■ STORED DATA

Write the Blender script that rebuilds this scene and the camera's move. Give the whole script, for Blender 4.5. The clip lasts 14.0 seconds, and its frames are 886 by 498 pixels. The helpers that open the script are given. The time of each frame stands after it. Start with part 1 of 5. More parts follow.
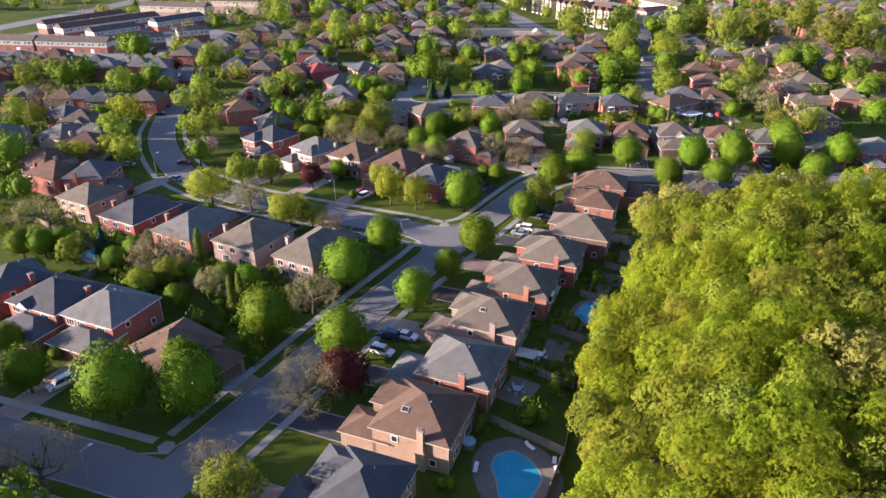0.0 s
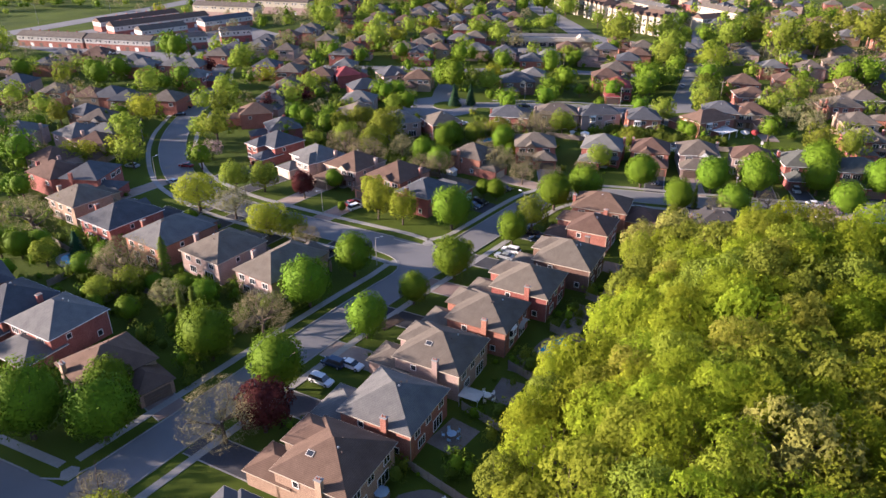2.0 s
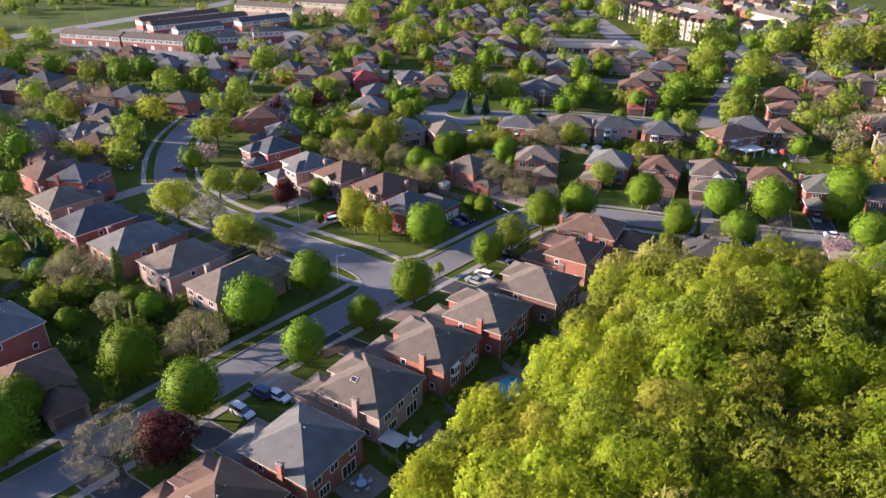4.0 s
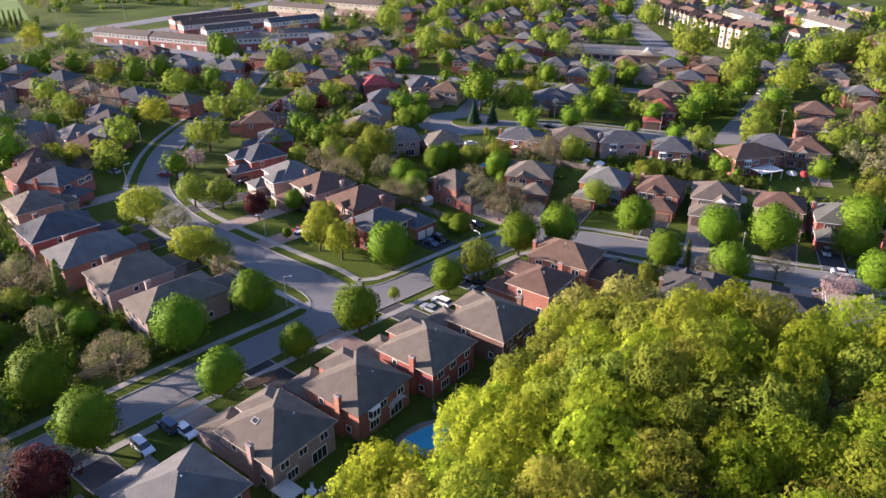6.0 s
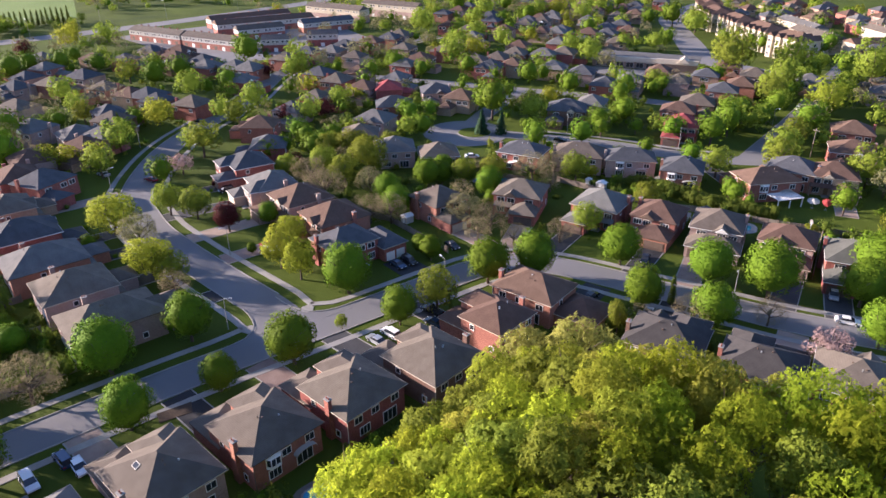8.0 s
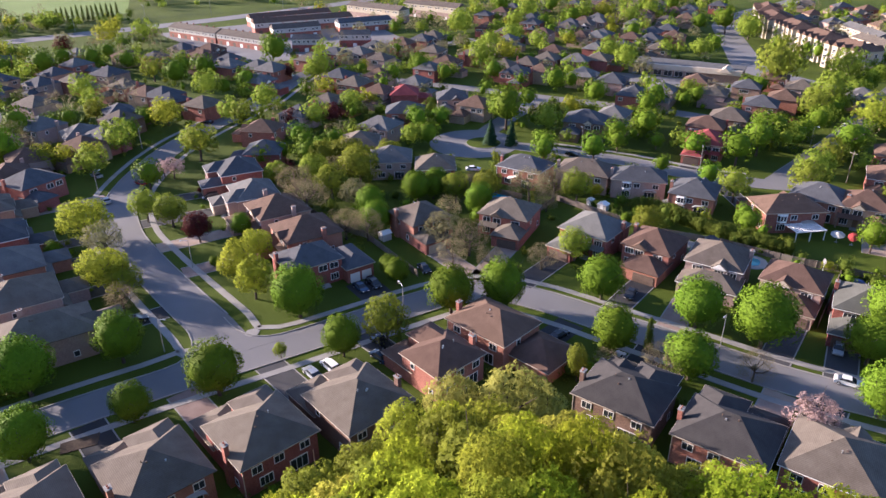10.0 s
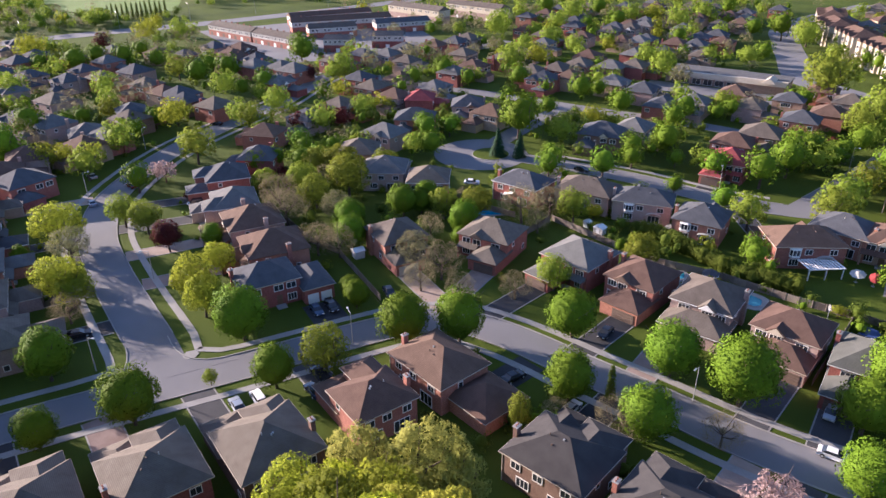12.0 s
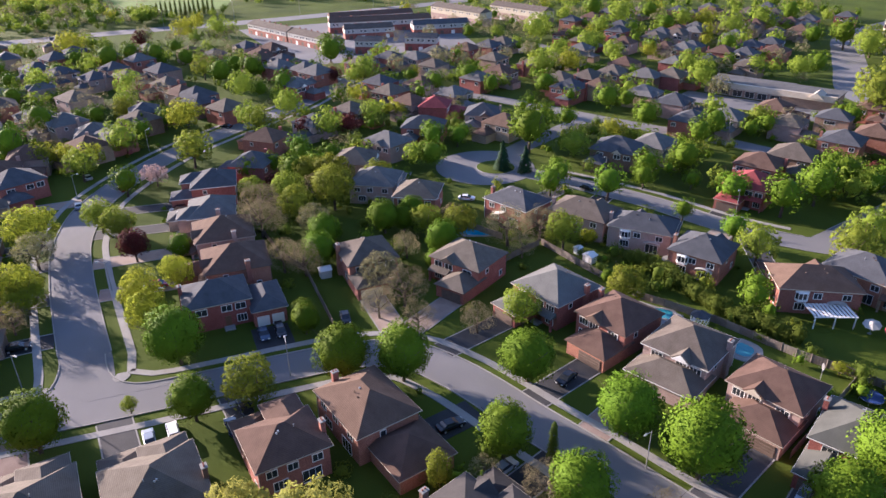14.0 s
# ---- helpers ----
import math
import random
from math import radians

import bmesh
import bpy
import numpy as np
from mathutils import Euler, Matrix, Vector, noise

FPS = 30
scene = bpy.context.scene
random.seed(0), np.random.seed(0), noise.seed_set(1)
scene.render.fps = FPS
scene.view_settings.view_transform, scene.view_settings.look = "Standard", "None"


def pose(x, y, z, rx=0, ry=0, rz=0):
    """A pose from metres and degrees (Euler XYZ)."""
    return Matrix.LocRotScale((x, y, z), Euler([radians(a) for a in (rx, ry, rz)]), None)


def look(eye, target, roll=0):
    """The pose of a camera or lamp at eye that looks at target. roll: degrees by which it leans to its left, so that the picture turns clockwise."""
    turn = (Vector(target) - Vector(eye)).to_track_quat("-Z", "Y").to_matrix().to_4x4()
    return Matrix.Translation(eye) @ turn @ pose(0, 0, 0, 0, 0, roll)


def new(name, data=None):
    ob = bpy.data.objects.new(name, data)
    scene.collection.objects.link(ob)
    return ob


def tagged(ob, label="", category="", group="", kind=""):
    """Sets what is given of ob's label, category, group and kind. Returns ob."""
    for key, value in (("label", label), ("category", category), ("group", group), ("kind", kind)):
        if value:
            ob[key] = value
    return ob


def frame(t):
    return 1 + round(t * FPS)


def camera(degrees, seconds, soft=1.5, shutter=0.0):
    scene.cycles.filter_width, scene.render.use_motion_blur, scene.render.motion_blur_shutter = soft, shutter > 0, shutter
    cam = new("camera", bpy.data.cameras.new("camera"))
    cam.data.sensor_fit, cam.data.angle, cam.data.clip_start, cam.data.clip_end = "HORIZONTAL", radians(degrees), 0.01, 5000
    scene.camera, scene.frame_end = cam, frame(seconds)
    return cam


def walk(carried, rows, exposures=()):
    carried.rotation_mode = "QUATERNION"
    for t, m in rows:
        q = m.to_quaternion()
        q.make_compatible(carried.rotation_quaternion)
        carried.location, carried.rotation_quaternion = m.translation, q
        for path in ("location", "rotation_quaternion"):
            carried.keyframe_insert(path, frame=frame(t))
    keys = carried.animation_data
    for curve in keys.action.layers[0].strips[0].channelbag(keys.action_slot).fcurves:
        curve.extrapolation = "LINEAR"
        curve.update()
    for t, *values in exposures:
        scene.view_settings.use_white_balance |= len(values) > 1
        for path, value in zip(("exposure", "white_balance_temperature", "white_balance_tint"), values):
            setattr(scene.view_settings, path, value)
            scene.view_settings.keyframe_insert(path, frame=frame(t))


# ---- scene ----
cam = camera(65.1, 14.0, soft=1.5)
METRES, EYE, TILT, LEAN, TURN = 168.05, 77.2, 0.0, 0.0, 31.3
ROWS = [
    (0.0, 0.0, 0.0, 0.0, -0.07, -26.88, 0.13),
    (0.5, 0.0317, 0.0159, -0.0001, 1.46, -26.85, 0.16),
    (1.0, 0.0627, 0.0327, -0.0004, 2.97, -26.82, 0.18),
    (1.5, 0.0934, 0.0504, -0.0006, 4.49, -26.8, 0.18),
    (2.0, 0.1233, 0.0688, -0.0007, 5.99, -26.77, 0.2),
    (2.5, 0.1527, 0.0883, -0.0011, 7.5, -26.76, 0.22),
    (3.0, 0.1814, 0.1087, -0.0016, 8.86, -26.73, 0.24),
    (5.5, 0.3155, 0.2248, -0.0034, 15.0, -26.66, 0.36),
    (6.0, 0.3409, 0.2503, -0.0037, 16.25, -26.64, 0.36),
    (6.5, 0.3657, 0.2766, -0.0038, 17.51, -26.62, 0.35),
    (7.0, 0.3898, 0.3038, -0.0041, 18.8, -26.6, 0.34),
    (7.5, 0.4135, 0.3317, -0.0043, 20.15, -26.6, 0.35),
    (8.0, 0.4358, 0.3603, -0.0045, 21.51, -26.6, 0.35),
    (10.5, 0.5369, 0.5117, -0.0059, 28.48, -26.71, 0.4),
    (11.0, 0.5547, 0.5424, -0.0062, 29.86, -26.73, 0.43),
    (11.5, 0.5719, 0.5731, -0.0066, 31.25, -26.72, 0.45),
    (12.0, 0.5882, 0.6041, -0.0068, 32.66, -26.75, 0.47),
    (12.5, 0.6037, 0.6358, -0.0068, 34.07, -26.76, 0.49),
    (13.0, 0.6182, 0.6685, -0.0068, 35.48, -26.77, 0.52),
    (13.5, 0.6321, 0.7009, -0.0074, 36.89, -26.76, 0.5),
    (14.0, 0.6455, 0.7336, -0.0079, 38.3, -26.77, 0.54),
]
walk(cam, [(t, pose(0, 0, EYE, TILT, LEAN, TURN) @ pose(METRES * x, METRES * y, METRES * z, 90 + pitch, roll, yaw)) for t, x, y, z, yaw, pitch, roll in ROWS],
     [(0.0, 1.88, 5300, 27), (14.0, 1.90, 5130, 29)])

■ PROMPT
Exactly reproduce the lines that run from the line bearing "pose from metres" through the line bearing "q = m.to_quaternion()", with both end lines included.

■ OUTPUT FOR THIS EXERCISE
    """A pose from metres and degrees (Euler XYZ)."""
    return Matrix.LocRotScale((x, y, z), Euler([radians(a) for a in (rx, ry, rz)]), None)


def look(eye, target, roll=0):
    """The pose of a camera or lamp at eye that looks at target. roll: degrees by which it leans to its left, so that the picture turns clockwise."""
    turn = (Vector(target) - Vector(eye)).to_track_quat("-Z", "Y").to_matrix().to_4x4()
    return Matrix.Translation(eye) @ turn @ pose(0, 0, 0, 0, 0, roll)


def new(name, data=None):
    ob = bpy.data.objects.new(name, data)
    scene.collection.objects.link(ob)
    return ob


def tagged(ob, label="", category="", group="", kind=""):
    """Sets what is given of ob's label, category, group and kind. Returns ob."""
    for key, value in (("label", label), ("category", category), ("group", group), ("kind", kind)):
        if value:
            ob[key] = value
    return ob


def frame(t):
    return 1 + round(t * FPS)


def camera(degrees, seconds, soft=1.5, shutter=0.0):
    scene.cycles.filter_width, scene.render.use_motion_blur, scene.render.motion_blur_shutter = soft, shutter > 0, shutter
    cam = new("camera", bpy.data.cameras.new("camera"))
    cam.data.sensor_fit, cam.data.angle, cam.data.clip_start, cam.data.clip_end = "HORIZONTAL", radians(degrees), 0.01, 5000
    scene.camera, scene.frame_end = cam, frame(seconds)
    return cam


def walk(carried, rows, exposures=()):
    carried.rotation_mode = "QUATERNION"
    for t, m in rows:
        q = m.to_quaternion()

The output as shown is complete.